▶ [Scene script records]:
———

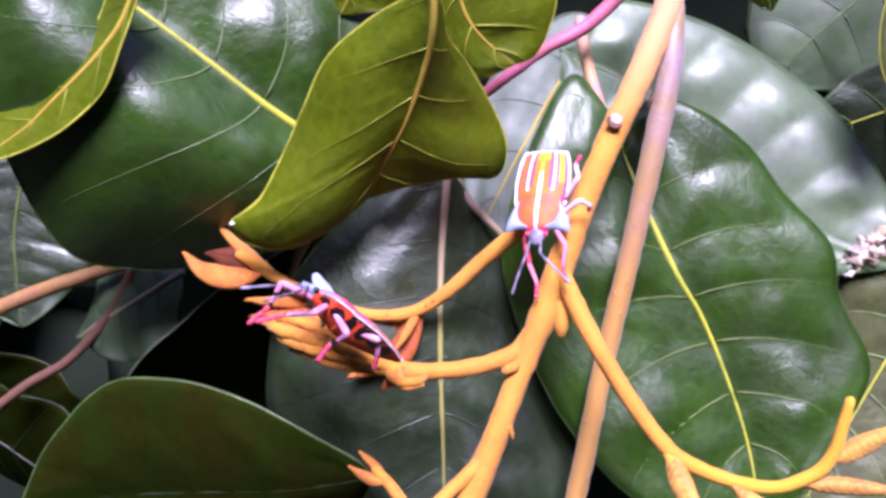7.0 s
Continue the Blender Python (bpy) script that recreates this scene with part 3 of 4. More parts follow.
leaf("curled_leaf", "olive leaf curled upward along its tan midrib",
     [(-43.9, 118.0, 46.0), (-47.0, 119.0, 40.6), (-50.4, 120.0, 34.2), (-55.6, 120.5, 28.3), (-60.6, 121.0, 23.7), (-65.7, 121.5, 19.0), (-76.0, 122.0, 12.1)], (9, 9), (0.3, -0.9, -0.1),
     LEAF_UNDER, LEAF_DARK, rib=VEIN_TAN, vein=VEIN_UNDER, rims=(
         [(-43.9, 118.0, 46.0), (-45.9, 118.2, 40.5), (-47.5, 118.4, 36.1), (-49.3, 118.6, 31.6), (-52.2, 119.0, 25.0), (-58.2, 119.8, 19.5), (-64.4, 120.6, 16.1), (-69.2, 121.2, 14.3), (-76.0, 122.0, 12.1)],
         [(-43.9, 118.0, 46.0), (-52.0, 123.0, 42.4), (-55.9, 124.5, 35.4), (-61.1, 125.0, 30.3), (-67.0, 125.5, 26.5), (-71.6, 125.5, 23.3), (-74.7, 124.5, 18.6), (-76.0, 122.0, 12.1)]),
     bulge=0.05, veins=6, quilt=-0.2, wave=0.6, seed=13, rib_r=0.6, vein_r=0.1)
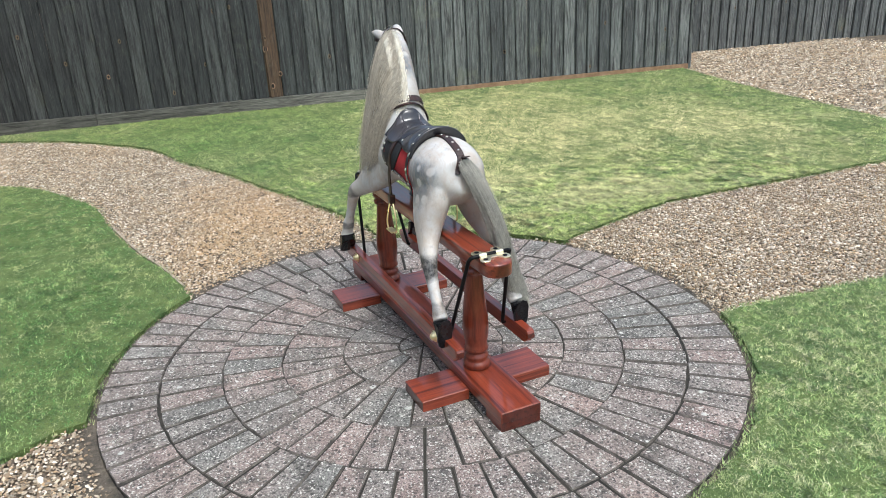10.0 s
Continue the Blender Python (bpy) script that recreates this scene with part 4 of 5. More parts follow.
def lerp_line(stops, x):
    for (x0, y0), (x1, y1) in zip(stops, stops[1:]):
        if x <= x1:
            t = max(0.0, (x - x0) / (x1 - x0))
            return y0 + (y1 - y0) * t
    return stops[-1][1]


def stud(p, n, parent, r=0.0052):
    b_ = bmesh.new()
    m = Matrix.Translation(p) @ n.to_track_quat("Z", "Y").to_matrix().to_4x4()
    lathe(b_, [(r, 0.0), (r * 0.95, r * 0.35), (r * 0.6, r * 0.65), (r * 0.15, r * 0.75)], 12, about=m)
    part("stud", b_, M["stud"], parent, "round nickel stud", smooth=True)


CEN = (0, 0, 0.64)
# felt saddle cloth with leather border on each side
BOTTOM = [(-0.142, 128), (-0.13, 122), (-0.085, 112), (-0.03, 108), (0.02, 107), (0.06, 100), (0.085, 88), (0.1, 70)]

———

▶ [PROBLEM]:
Copy out the entries verbatim and leave the images out.

▶ [TASK RESULT]:
7.0 s
Continue the Blender Python (bpy) script that recreates this scene with part 3 of 4. More parts follow.
leaf("curled_leaf", "olive leaf curled upward along its tan midrib",
     [(-43.9, 118.0, 46.0), (-47.0, 119.0, 40.6), (-50.4, 120.0, 34.2), (-55.6, 120.5, 28.3), (-60.6, 121.0, 23.7), (-65.7, 121.5, 19.0), (-76.0, 122.0, 12.1)], (9, 9), (0.3, -0.9, -0.1),
     LEAF_UNDER, LEAF_DARK, rib=VEIN_TAN, vein=VEIN_UNDER, rims=(
         [(-43.9, 118.0, 46.0), (-45.9, 118.2, 40.5), (-47.5, 118.4, 36.1), (-49.3, 118.6, 31.6), (-52.2, 119.0, 25.0), (-58.2, 119.8, 19.5), (-64.4, 120.6, 16.1), (-69.2, 121.2, 14.3), (-76.0, 122.0, 12.1)],
         [(-43.9, 118.0, 46.0), (-52.0, 123.0, 42.4), (-55.9, 124.5, 35.4), (-61.1, 125.0, 30.3), (-67.0, 125.5, 26.5), (-71.6, 125.5, 23.3), (-74.7, 124.5, 18.6), (-76.0, 122.0, 12.1)]),
     bulge=0.05, veins=6, quilt=-0.2, wave=0.6, seed=13, rib_r=0.6, vein_r=0.1)
10.0 s
Continue the Blender Python (bpy) script that recreates this scene with part 4 of 5. More parts follow.
def lerp_line(stops, x):
    for (x0, y0), (x1, y1) in zip(stops, stops[1:]):
        if x <= x1:
            t = max(0.0, (x - x0) / (x1 - x0))
            return y0 + (y1 - y0) * t
    return stops[-1][1]


def stud(p, n, parent, r=0.0052):
    b_ = bmesh.new()
    m = Matrix.Translation(p) @ n.to_track_quat("Z", "Y").to_matrix().to_4x4()
    lathe(b_, [(r, 0.0), (r * 0.95, r * 0.35), (r * 0.6, r * 0.65), (r * 0.15, r * 0.75)], 12, about=m)
    part("stud", b_, M["stud"], parent, "round nickel stud", smooth=True)


CEN = (0, 0, 0.64)
# felt saddle cloth with leather border on each side
BOTTOM = [(-0.142, 128), (-0.13, 122), (-0.085, 112), (-0.03, 108), (0.02, 107), (0.06, 100), (0.085, 88), (0.1, 70)]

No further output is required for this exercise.